Merger and acquisition activity in the metals sector plunged 30 per cent in 2013 to an eight-year low, as slow global growth, falling prices and production overcapacity made it hard for buyers and sellers to agree on valuations.
As the commodities markets slumped last year, just 357 M&A metals deals were completed, compared to 507 in 2012, according to a report by PwC.
The value of the deals decreased 24 per cent from 2012 to $34.8bn. To put that into perspective, in 2007, the height of the China-driven commodities boom, the value of deals totalled $144.7bn.
The average base metals and precious metals prices for 2013 dropping 6 per cent and 17 per cent respectively, according to the World Bank.
“Deal activity fell away in 2013 and, while there is some greater economic optimism, we conclude that overall low gear growth combined with continued worldwide production overcapacity doesn’t augur well for a strong recovery in metals M&A in 2014,” said Jim Forbes, global metals leader at PwC.
Domestic metals deals dominated last year, with the value of cross-border M&A activity falling from 39 per cent to 11 per cent of the total value, by far the lowest figure since data were first collected for the report in 2003.
While seven of the ten biggest completed transactions were worth more than $1bn, only two were initiated in 2013, with the rest carried forward from previous years. The largest completed deal was the $7.5bn merger between two Middle East state aluminium firms to create Emirates Global Aluminium.
In 2014, companies are still more likely to use funds to reduce inefficiencies and costs and to spur innovation, rather than to seek acquisitions, the report said.
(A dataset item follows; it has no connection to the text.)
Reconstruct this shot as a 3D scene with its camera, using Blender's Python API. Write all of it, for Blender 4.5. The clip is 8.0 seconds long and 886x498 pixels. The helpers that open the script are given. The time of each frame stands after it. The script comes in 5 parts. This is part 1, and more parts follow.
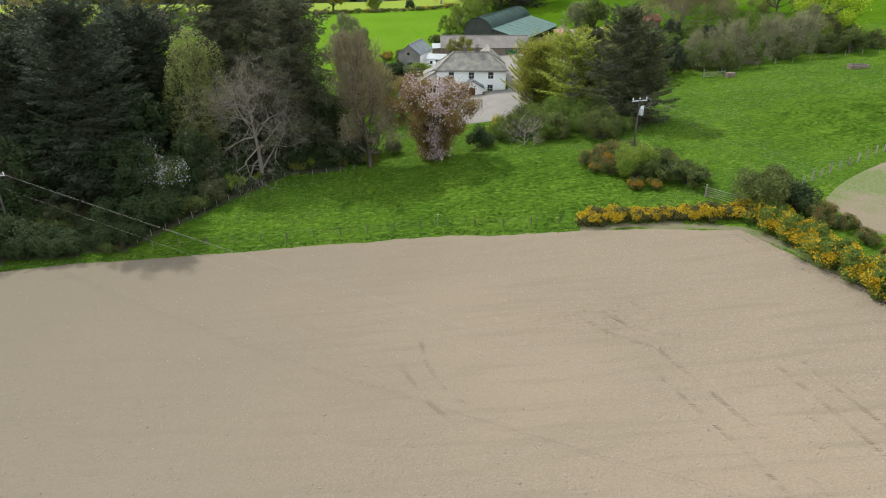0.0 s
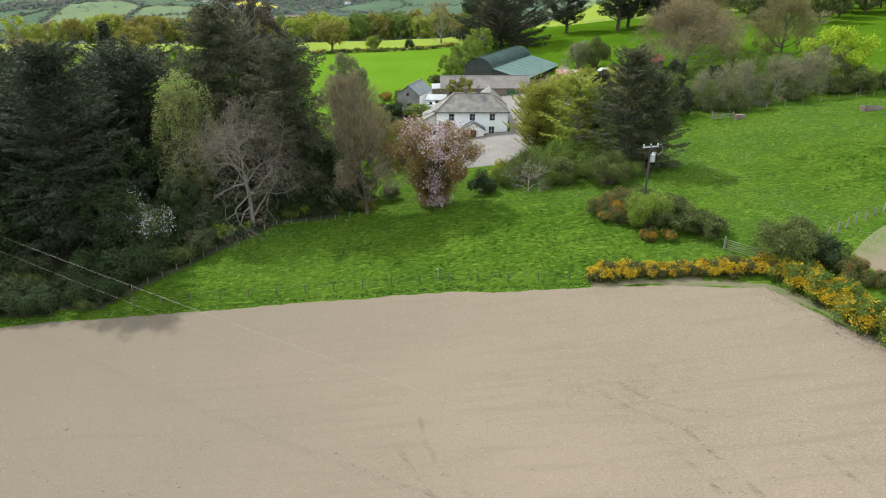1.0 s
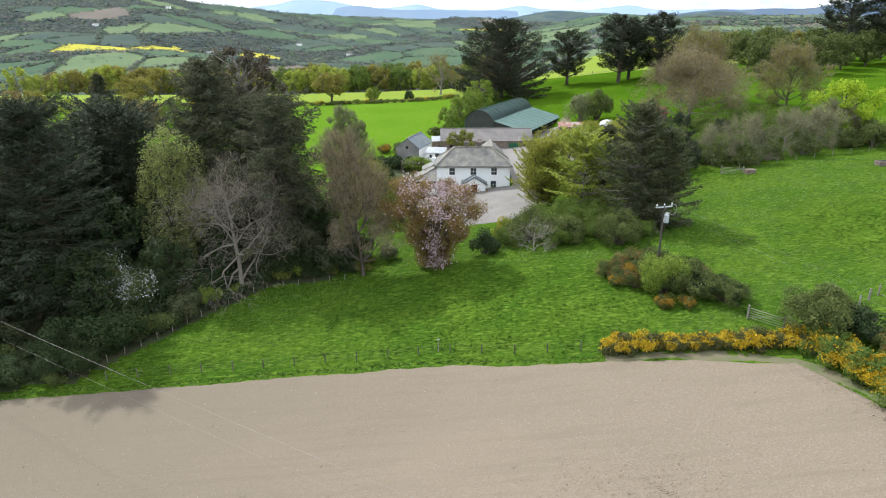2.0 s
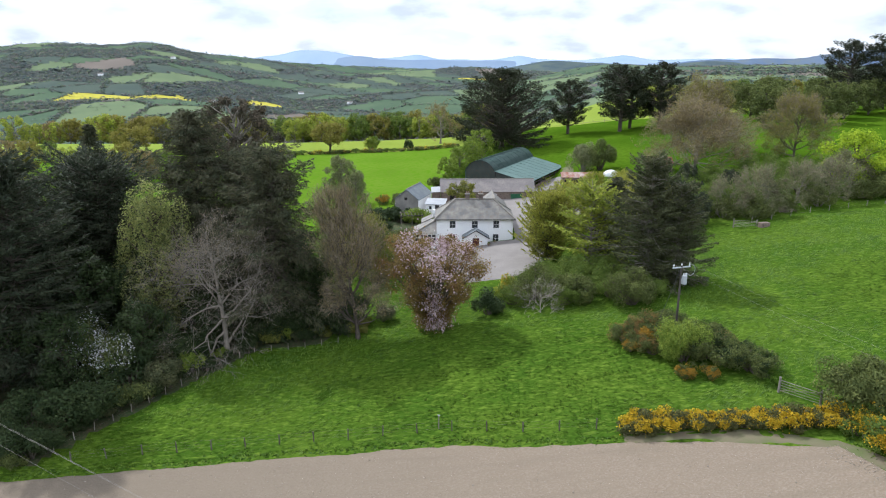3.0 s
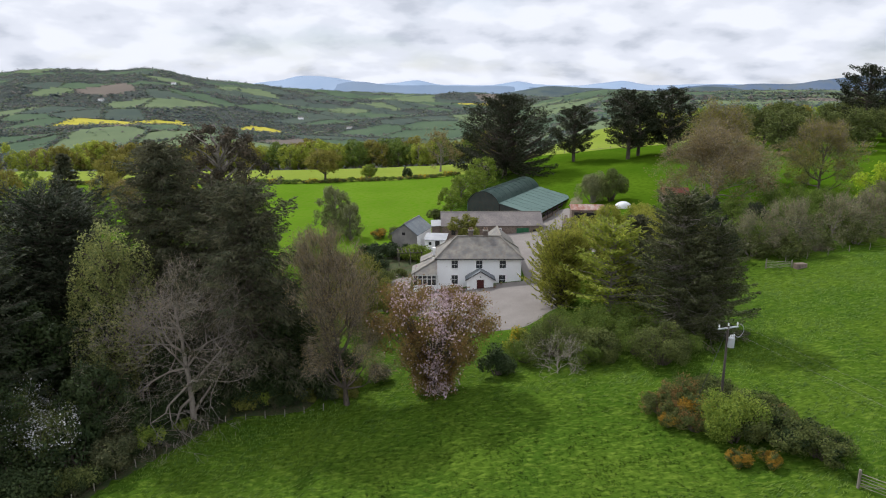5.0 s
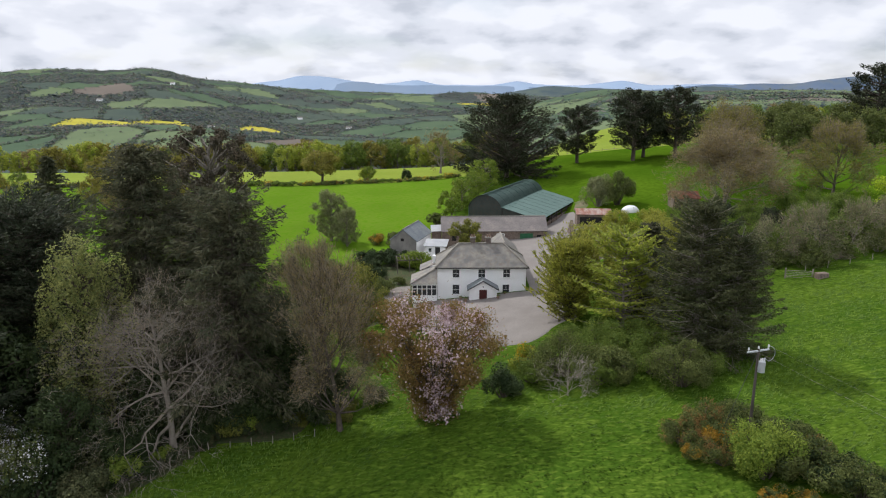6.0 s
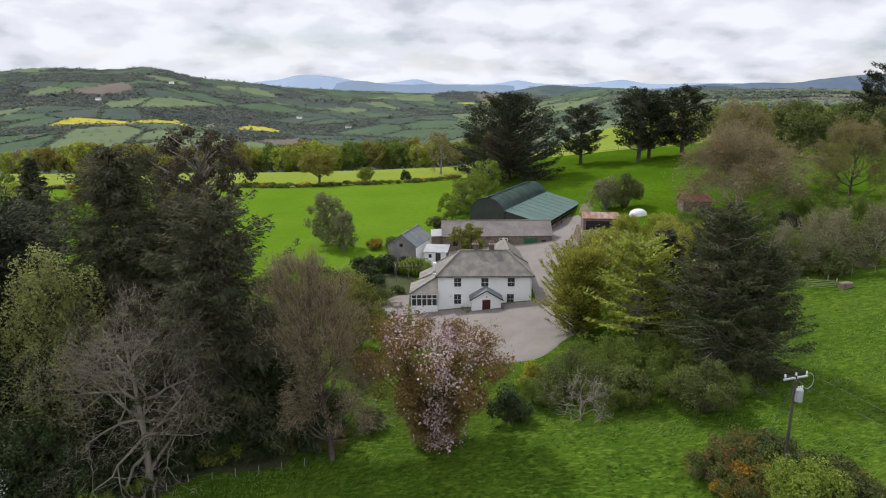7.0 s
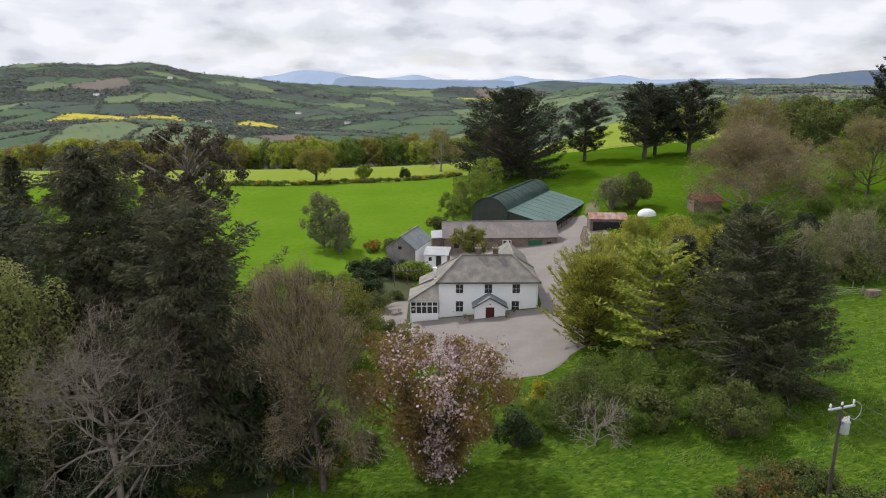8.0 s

But PwC said the dealmaking mood in the metals industry was “brightening a little” in 2014, as commodity prices stabilised.
The Chinese government’s five-year plan to tackle overcapacity and pollution could encourage some consolidation activity between companies there, the report said. Additional purchases of iron ore assets by Asian companies are also expected, as are more joint venture deals globally.
The biggest shift in M&A trends could be geographical, with momentum moving back towards advanced countries, in particular the US. The improved American economy, along with the advent of shale gas and expectations of lower energy costs, is stimulating interest from foreign companies in doing metals deals there. Already in 2014, ArcelorMittal and Marubeni-Itochu Steel have bought US-based businesses.
Raj Karia, partner at law firm Norton Rose Fulbright, said prospective buyers and sellers in the metals industry were having to “adjust to the new realities of life”.
“M&A activity in the resources space has been negatively impacted by the mismatch in seller and buyer expectations about the trajectory of the underlying commodity prices,” he said. “This is creating a gap in valuation expectations, which will narrow over time.”